# start of STORED DATA
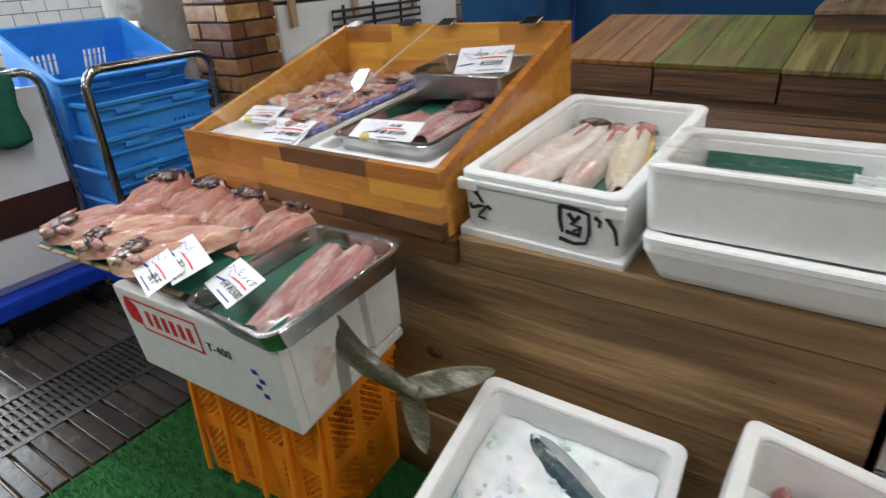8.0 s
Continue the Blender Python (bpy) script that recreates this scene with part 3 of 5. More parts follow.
# ---- containers ----
def foam_box(label, w, d, h, m, group="styrofoam boxes", t=0.022, material="foam", taper=0.93, name="styrofoam_box"):
    """Origin at the middle of the rim's height: the box hangs below it."""
    ob = thing(name, label, "box", m, group)
    part("shell", tub(w, d, h - 0.012, t, taper, 0.022), material, ob, m=pose(0, 0, -h))
    part("rim", loft([ring(w + 0.003, d + 0.003, 0.023, -0.0125), ring(w + 0.003, d + 0.003, 0.023, -0.003), ring(w - 0.003, d - 0.003, 0.023, 0), ring(w - 2 * t + 0.002, d - 2 * t + 0.002, 0.022, 0), ring(w - 2 * t - 0.004, d - 2 * t - 0.004, 0.022, -0.004), ring(w - 2 * t - 0.004, d - 2 * t - 0.004, 0.022, -0.0125), ring(w + 0.003, d + 0.003, 0.023, -0.0125)], False, False), material, ob)
    return ob


def plane_pose(bl, br, fl, w, d):
    """The pose of a rim whose back left, back right and front left corners are given."""
    bl, br, fl = Vector(bl), Vector(br), Vector(fl)
    x = (br - bl).normalized()
    y = (bl - fl)
    z = x.cross(y).normalized()
    y = z.cross(x)
    c = bl + x * w / 2 - y * d / 2
    return Matrix(((x.x, y.x, z.x, c.x), (x.y, y.y, z.y, c.y), (x.z, y.z, z.z, c.z), (0, 0, 0, 1)))


def perforated_crate(name, label, w, d, h, m, material, nu, nv, group="", taper=0.88, cat="crate", slots=None, lip=0.02, perf_floor=False):
    """A plastic crate with slotted walls; origin at the rim's middle."""
    ob = thing(name, label, cat, m, group)
    bw, bd = w * taper, d * taper
    iw, idd = w - 2 * lip, d - 2 * lip
    hole = slots or (lambda i, j: i % 2 == 1 and j % 3 == 1 and 2 < j < nv - 3)
    for k, (ax, sgn) in enumerate((("y", -1), ("y", 1), ("x", -1), ("x", 1))):
        def fn(a, b):
            ww, dd = bw + (iw - bw) * b, bd + (idd - bd) * b
            if ax == "y":
                return Vector(((a - 0.5) * ww, sgn * dd / 2, -h + 0.01 + b * (h - 0.014)))
            return Vector((sgn * ww / 2, (a - 0.5) * dd, -h + 0.01 + b * (h - 0.014)))
        n = nu if ax == "y" else max(6, int(nu * d / w))
        solid(part("wall", perforated(n, nv, fn, hole), material, ob), 0.004)
    if perf_floor:
        solid(part("base", perforated(52, 66, lambda a, b: Vector(((a - 0.5) * bw, (b - 0.5) * bd, -h + 0.012)), lambda i, j: (i % 2 == 1 and j % 2 == 1 and 2 < i < 50 and 2 < j < 64)), material, ob), 0.003)
    else:
        part("base", box(-bw / 2, bw / 2, -bd / 2, bd / 2, -h, -h + 0.012, 0.003), material, ob)
    rings = [ring(iw - 0.006, idd - 0.006, 0.02, -0.03), ring(iw + 0.004, idd + 0.004, 0.02, -0.03), ring(iw + 0.006, idd + 0.006, 0.02, -0.014), ring(w, d, 0.03, -0.014), ring(w, d, 0.03, -0.003), ring(w - 0.006, d - 0.006, 0.03, 0), ring(iw, idd, 0.02, 0)]
    rings.append(rings[0])
    part("rim", loft(rings, False, False), material, ob, smooth=False)
    return ob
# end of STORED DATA
SET TASK - Show every line above in which the word "with" occurs.

ANSWER -
Continue the Blender Python (bpy) script that recreates this scene with part 3 of 5. More parts follow.
    """A plastic crate with slotted walls; origin at the rim's middle."""